• _TASK GOAL_
Once the pictures are set aside, transcribe the remaining data exactly.

• _DATASET CONTENT_
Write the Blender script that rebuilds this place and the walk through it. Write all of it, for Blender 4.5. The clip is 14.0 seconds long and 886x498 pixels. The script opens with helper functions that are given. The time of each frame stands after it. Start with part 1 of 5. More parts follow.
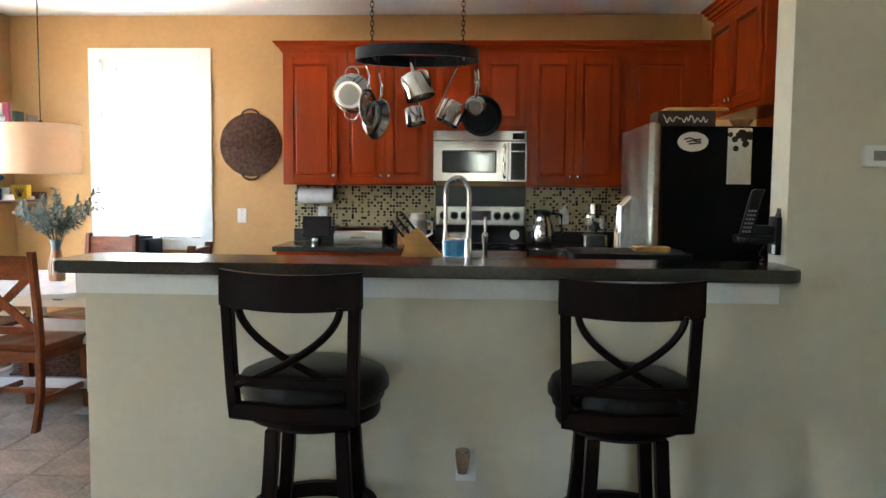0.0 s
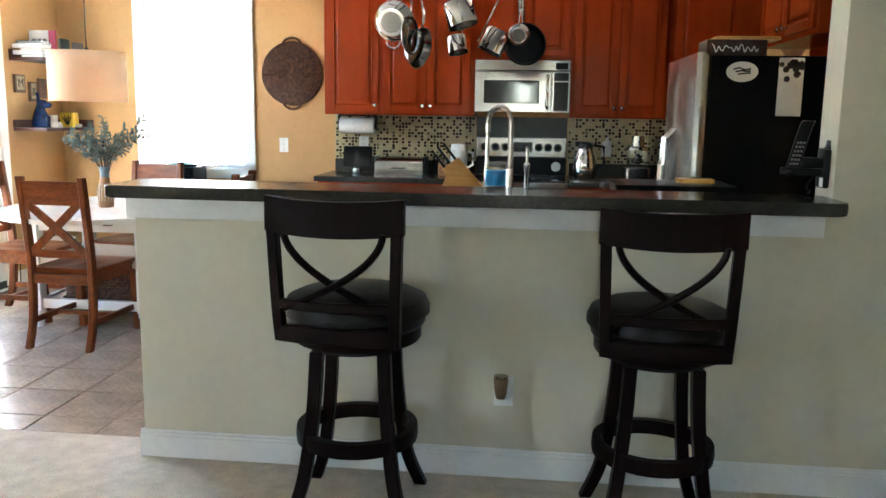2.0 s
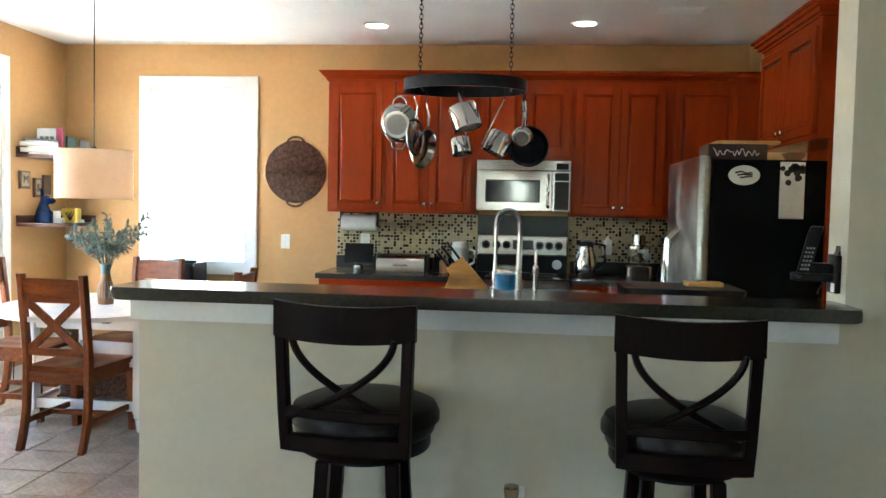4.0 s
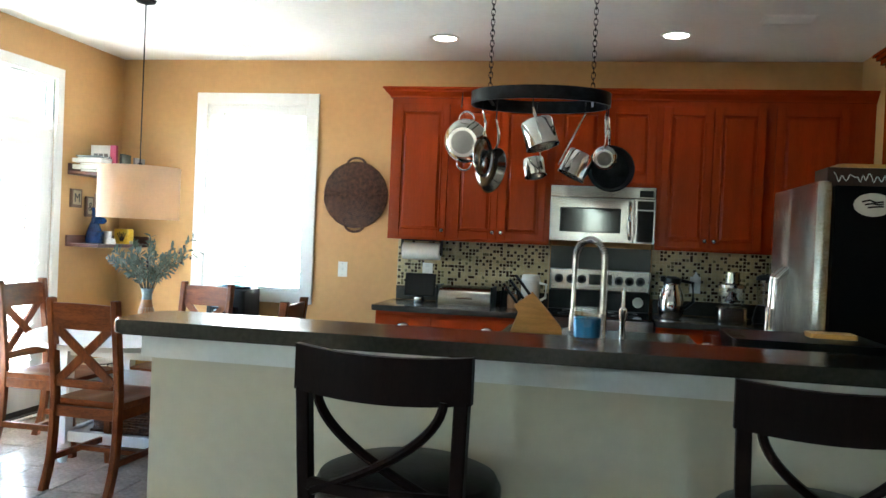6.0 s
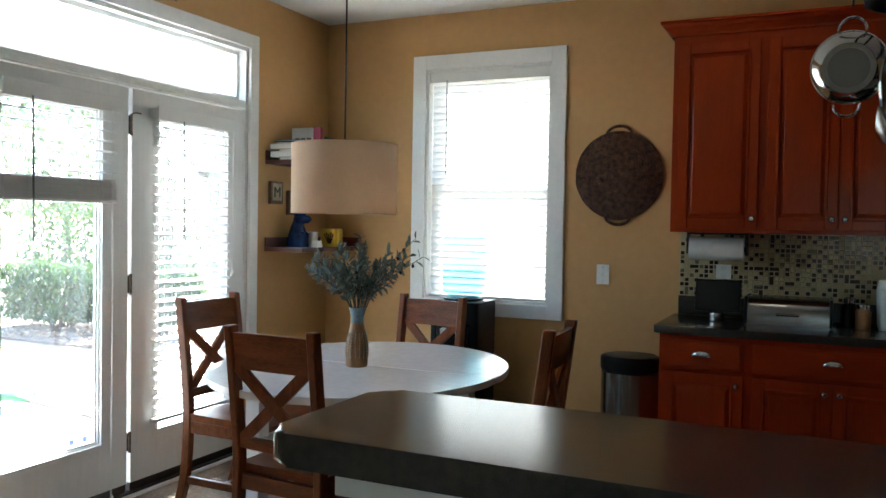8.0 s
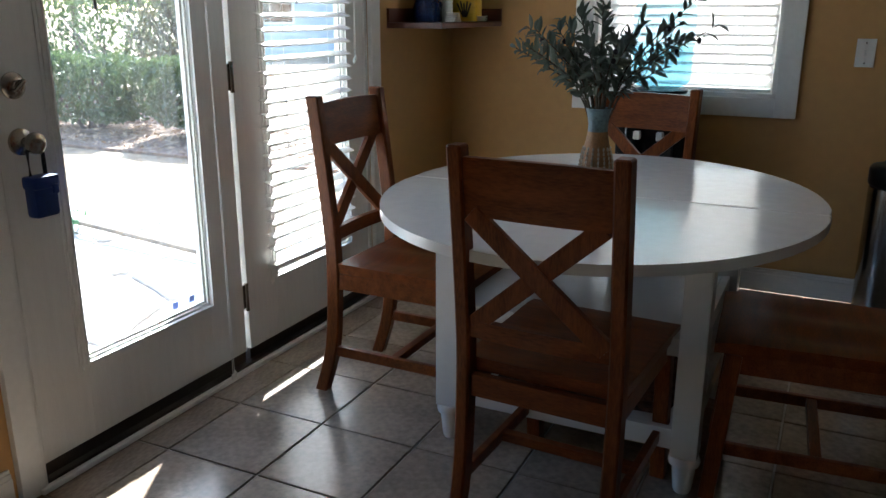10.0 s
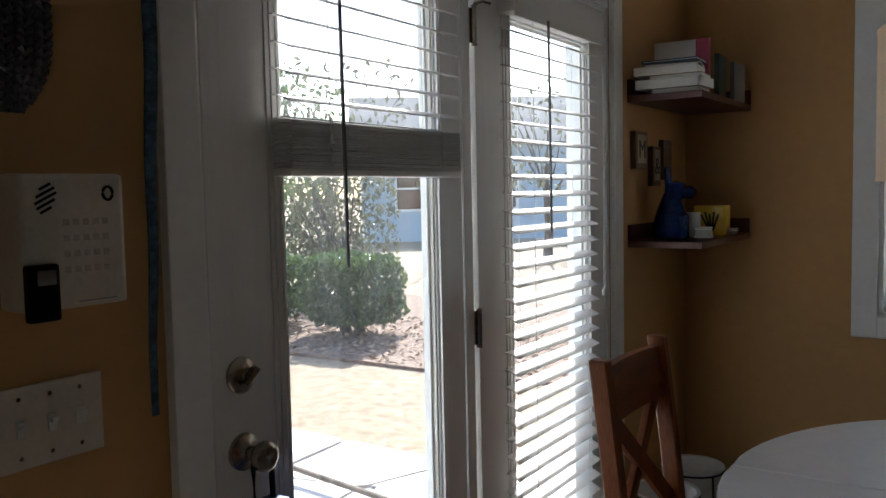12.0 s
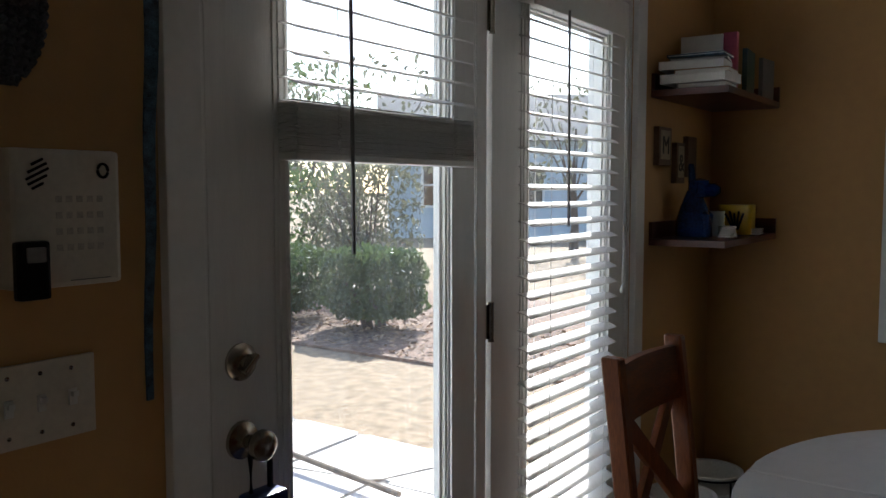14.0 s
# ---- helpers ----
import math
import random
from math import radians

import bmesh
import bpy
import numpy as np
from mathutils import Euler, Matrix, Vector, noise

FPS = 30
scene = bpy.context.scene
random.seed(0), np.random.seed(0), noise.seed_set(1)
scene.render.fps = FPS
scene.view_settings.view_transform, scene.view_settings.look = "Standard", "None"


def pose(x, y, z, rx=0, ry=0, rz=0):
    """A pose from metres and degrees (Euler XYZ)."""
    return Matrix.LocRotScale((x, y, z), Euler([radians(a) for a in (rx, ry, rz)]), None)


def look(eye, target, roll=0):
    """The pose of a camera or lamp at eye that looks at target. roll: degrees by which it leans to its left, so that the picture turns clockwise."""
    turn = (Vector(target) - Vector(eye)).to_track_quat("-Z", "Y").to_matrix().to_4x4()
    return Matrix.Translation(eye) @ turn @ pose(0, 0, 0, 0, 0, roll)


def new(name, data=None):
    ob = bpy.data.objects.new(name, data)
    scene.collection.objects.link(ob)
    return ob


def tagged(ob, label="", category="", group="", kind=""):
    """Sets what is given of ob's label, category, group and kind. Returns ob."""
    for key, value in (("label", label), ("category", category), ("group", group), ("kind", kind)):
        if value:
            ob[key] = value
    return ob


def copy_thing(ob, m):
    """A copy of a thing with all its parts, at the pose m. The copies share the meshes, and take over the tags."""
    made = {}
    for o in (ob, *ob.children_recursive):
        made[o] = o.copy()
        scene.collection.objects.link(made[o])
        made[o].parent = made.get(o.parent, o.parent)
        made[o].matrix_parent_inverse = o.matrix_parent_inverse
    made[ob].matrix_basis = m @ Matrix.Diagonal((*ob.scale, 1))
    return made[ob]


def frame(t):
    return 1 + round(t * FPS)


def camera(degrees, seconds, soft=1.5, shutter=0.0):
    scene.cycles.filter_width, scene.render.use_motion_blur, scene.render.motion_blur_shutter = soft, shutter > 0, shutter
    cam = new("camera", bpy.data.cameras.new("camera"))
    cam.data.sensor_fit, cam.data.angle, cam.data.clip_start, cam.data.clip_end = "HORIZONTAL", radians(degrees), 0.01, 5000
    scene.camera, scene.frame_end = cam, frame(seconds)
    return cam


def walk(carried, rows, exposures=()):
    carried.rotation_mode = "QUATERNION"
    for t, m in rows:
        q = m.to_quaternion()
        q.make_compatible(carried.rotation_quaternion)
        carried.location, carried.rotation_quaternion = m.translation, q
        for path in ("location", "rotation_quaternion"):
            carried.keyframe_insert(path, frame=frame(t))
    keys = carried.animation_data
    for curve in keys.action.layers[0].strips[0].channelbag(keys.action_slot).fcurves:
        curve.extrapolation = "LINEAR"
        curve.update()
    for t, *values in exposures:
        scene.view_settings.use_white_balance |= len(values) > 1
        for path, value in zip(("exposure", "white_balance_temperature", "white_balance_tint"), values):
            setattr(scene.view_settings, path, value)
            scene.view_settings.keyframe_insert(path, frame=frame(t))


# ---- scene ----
cam = camera(57.0, 14.0)
PATH = [
    (0, (0.442, -0.171, 1.391), (0.329, 1.819, 1.231), 0.5),
    (0.5, (0.44, -0.178, 1.385), (0.308, 1.808, 1.187), 0.7),
    (1, (0.432, -0.185, 1.383), (0.253, 1.787, 1.1), 0.7),
    (1.5, (0.435, -0.191, 1.374), (0.227, 1.771, 1.045), 1.3),
    (2, (0.435, -0.194, 1.379), (0.231, 1.769, 1.055), 0.9),
    (2.5, (0.431, -0.13, 1.388), (0.219, 1.847, 1.178), 1.2),
    (3, (0.44, -0.164, 1.406), (0.231, 1.823, 1.3), 1.3),
    (3.2, (0.427, -0.172, 1.405), (0.214, 1.814, 1.315), 1.2),
    (5.3, (0.358, -0.079, 1.436), (0.195, 1.911, 1.318), 1.3),
    (5.5, (0.379, 0.033, 1.425), (0.145, 2.017, 1.329), 1.3),
    (6, (0.33, 0.363, 1.403), (-0.038, 2.329, 1.372), 2.5),
    (6.5, (0.164, 0.718, 1.412), (-0.25, 2.674, 1.366), 0.3),
    (7, (0.025, 1.076, 1.417), (-0.522, 2.999, 1.358), 0.8),
    (7.5, (-0.156, 1.434, 1.395), (-0.896, 3.291, 1.353), 2.4),
    (8, (-0.434, 1.722, 1.388), (-1.278, 3.535, 1.329), 1.0),
    (8.5, (-0.727, 2.008, 1.356), (-1.718, 3.743, 1.268), 1.9),
    (8.7, (-0.817, 2.104, 1.35), (-1.884, 3.791, 1.215), 2.2),
    (10.8, (-2.162, 2.744, 1.261), (-2.876, 4.479, 0.568), -0.0),
    (11, (-2.242, 2.814, 1.273), (-3.008, 4.581, 0.732), 0.1),
    (11.5, (-2.385, 2.908, 1.351), (-3.346, 4.638, 1.06), -0.9),
    (12, (-2.425, 2.907, 1.425), (-3.54, 4.562, 1.288), -1.2),
    (12.5, (-2.418, 2.9, 1.465), (-3.532, 4.561, 1.457), 0.0),
    (13, (-2.407, 2.913, 1.442), (-3.522, 4.573, 1.454), -0.7),
    (13.5, (-2.404, 2.931, 1.438), (-3.55, 4.57, 1.403), -0.4),
    (14, (-2.419, 2.96, 1.407), (-3.586, 4.578, 1.264), 0.0),
]
EXPOSURES = [(0.0, 5.5, 6000, 7), (3.0, 5.65, 5800, 5), (5.3, 5.45, 5650, 0), (6.0, 5.3, 5600, -1), (6.5, 5.05, 5600, -1), (7.5, 4.25, 5650, 1), (8.0, 3.6, 5700, 2),
             (8.5, 2.95, 5750, 4), (8.7, 2.75, 5750, 4), (11.0, 2.5, 6000, 8), (11.5, 2.15, 6050, 9), (12.0, 1.65, 6050, 10), (13.0, 1.35, 6050, 10), (14.0, 1.35, 6050, 10)]
walk(cam, [(t, look(eye, target, roll)) for t, eye, target, roll in PATH], EXPOSURES)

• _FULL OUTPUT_
Write the Blender script that rebuilds this place and the walk through it. Write all of it, for Blender 4.5. The clip is 14.0 seconds long and 886x498 pixels. The script opens with helper functions that are given. The time of each frame stands after it. Start with part 1 of 5. More parts follow.
0.0 s
2.0 s
4.0 s
6.0 s
8.0 s
10.0 s
12.0 s
14.0 s
# ---- helpers ----
import math
import random
from math import radians

import bmesh
import bpy
import numpy as np
from mathutils import Euler, Matrix, Vector, noise

FPS = 30
scene = bpy.context.scene
random.seed(0), np.random.seed(0), noise.seed_set(1)
scene.render.fps = FPS
scene.view_settings.view_transform, scene.view_settings.look = "Standard", "None"


def pose(x, y, z, rx=0, ry=0, rz=0):
    """A pose from metres and degrees (Euler XYZ)."""
    return Matrix.LocRotScale((x, y, z), Euler([radians(a) for a in (rx, ry, rz)]), None)


def look(eye, target, roll=0):
    """The pose of a camera or lamp at eye that looks at target. roll: degrees by which it leans to its left, so that the picture turns clockwise."""
    turn = (Vector(target) - Vector(eye)).to_track_quat("-Z", "Y").to_matrix().to_4x4()
    return Matrix.Translation(eye) @ turn @ pose(0, 0, 0, 0, 0, roll)


def new(name, data=None):
    ob = bpy.data.objects.new(name, data)
    scene.collection.objects.link(ob)
    return ob


def tagged(ob, label="", category="", group="", kind=""):
    """Sets what is given of ob's label, category, group and kind. Returns ob."""
    for key, value in (("label", label), ("category", category), ("group", group), ("kind", kind)):
        if value:
            ob[key] = value
    return ob


def copy_thing(ob, m):
    """A copy of a thing with all its parts, at the pose m. The copies share the meshes, and take over the tags."""
    made = {}
    for o in (ob, *ob.children_recursive):
        made[o] = o.copy()
        scene.collection.objects.link(made[o])
        made[o].parent = made.get(o.parent, o.parent)
        made[o].matrix_parent_inverse = o.matrix_parent_inverse
    made[ob].matrix_basis = m @ Matrix.Diagonal((*ob.scale, 1))
    return made[ob]


def frame(t):
    return 1 + round(t * FPS)


def camera(degrees, seconds, soft=1.5, shutter=0.0):
    scene.cycles.filter_width, scene.render.use_motion_blur, scene.render.motion_blur_shutter = soft, shutter > 0, shutter
    cam = new("camera", bpy.data.cameras.new("camera"))
    cam.data.sensor_fit, cam.data.angle, cam.data.clip_start, cam.data.clip_end = "HORIZONTAL", radians(degrees), 0.01, 5000
    scene.camera, scene.frame_end = cam, frame(seconds)
    return cam


def walk(carried, rows, exposures=()):
    carried.rotation_mode = "QUATERNION"
    for t, m in rows:
        q = m.to_quaternion()
        q.make_compatible(carried.rotation_quaternion)
        carried.location, carried.rotation_quaternion = m.translation, q
        for path in ("location", "rotation_quaternion"):
            carried.keyframe_insert(path, frame=frame(t))
    keys = carried.animation_data
    for curve in keys.action.layers[0].strips[0].channelbag(keys.action_slot).fcurves:
        curve.extrapolation = "LINEAR"
        curve.update()
    for t, *values in exposures:
        scene.view_settings.use_white_balance |= len(values) > 1
        for path, value in zip(("exposure", "white_balance_temperature", "white_balance_tint"), values):
            setattr(scene.view_settings, path, value)
            scene.view_settings.keyframe_insert(path, frame=frame(t))


# ---- scene ----
cam = camera(57.0, 14.0)
PATH = [
    (0, (0.442, -0.171, 1.391), (0.329, 1.819, 1.231), 0.5),
    (0.5, (0.44, -0.178, 1.385), (0.308, 1.808, 1.187), 0.7),
    (1, (0.432, -0.185, 1.383), (0.253, 1.787, 1.1), 0.7),
    (1.5, (0.435, -0.191, 1.374), (0.227, 1.771, 1.045), 1.3),
    (2, (0.435, -0.194, 1.379), (0.231, 1.769, 1.055), 0.9),
    (2.5, (0.431, -0.13, 1.388), (0.219, 1.847, 1.178), 1.2),
    (3, (0.44, -0.164, 1.406), (0.231, 1.823, 1.3), 1.3),
    (3.2, (0.427, -0.172, 1.405), (0.214, 1.814, 1.315), 1.2),
    (5.3, (0.358, -0.079, 1.436), (0.195, 1.911, 1.318), 1.3),
    (5.5, (0.379, 0.033, 1.425), (0.145, 2.017, 1.329), 1.3),
    (6, (0.33, 0.363, 1.403), (-0.038, 2.329, 1.372), 2.5),
    (6.5, (0.164, 0.718, 1.412), (-0.25, 2.674, 1.366), 0.3),
    (7, (0.025, 1.076, 1.417), (-0.522, 2.999, 1.358), 0.8),
    (7.5, (-0.156, 1.434, 1.395), (-0.896, 3.291, 1.353), 2.4),
    (8, (-0.434, 1.722, 1.388), (-1.278, 3.535, 1.329), 1.0),
    (8.5, (-0.727, 2.008, 1.356), (-1.718, 3.743, 1.268), 1.9),
    (8.7, (-0.817, 2.104, 1.35), (-1.884, 3.791, 1.215), 2.2),
    (10.8, (-2.162, 2.744, 1.261), (-2.876, 4.479, 0.568), -0.0),
    (11, (-2.242, 2.814, 1.273), (-3.008, 4.581, 0.732), 0.1),
    (11.5, (-2.385, 2.908, 1.351), (-3.346, 4.638, 1.06), -0.9),
    (12, (-2.425, 2.907, 1.425), (-3.54, 4.562, 1.288), -1.2),
    (12.5, (-2.418, 2.9, 1.465), (-3.532, 4.561, 1.457), 0.0),
    (13, (-2.407, 2.913, 1.442), (-3.522, 4.573, 1.454), -0.7),
    (13.5, (-2.404, 2.931, 1.438), (-3.55, 4.57, 1.403), -0.4),
    (14, (-2.419, 2.96, 1.407), (-3.586, 4.578, 1.264), 0.0),
]
EXPOSURES = [(0.0, 5.5, 6000, 7), (3.0, 5.65, 5800, 5), (5.3, 5.45, 5650, 0), (6.0, 5.3, 5600, -1), (6.5, 5.05, 5600, -1), (7.5, 4.25, 5650, 1), (8.0, 3.6, 5700, 2),
             (8.5, 2.95, 5750, 4), (8.7, 2.75, 5750, 4), (11.0, 2.5, 6000, 8), (11.5, 2.15, 6050, 9), (12.0, 1.65, 6050, 10), (13.0, 1.35, 6050, 10), (14.0, 1.35, 6050, 10)]
walk(cam, [(t, look(eye, target, roll)) for t, eye, target, roll in PATH], EXPOSURES)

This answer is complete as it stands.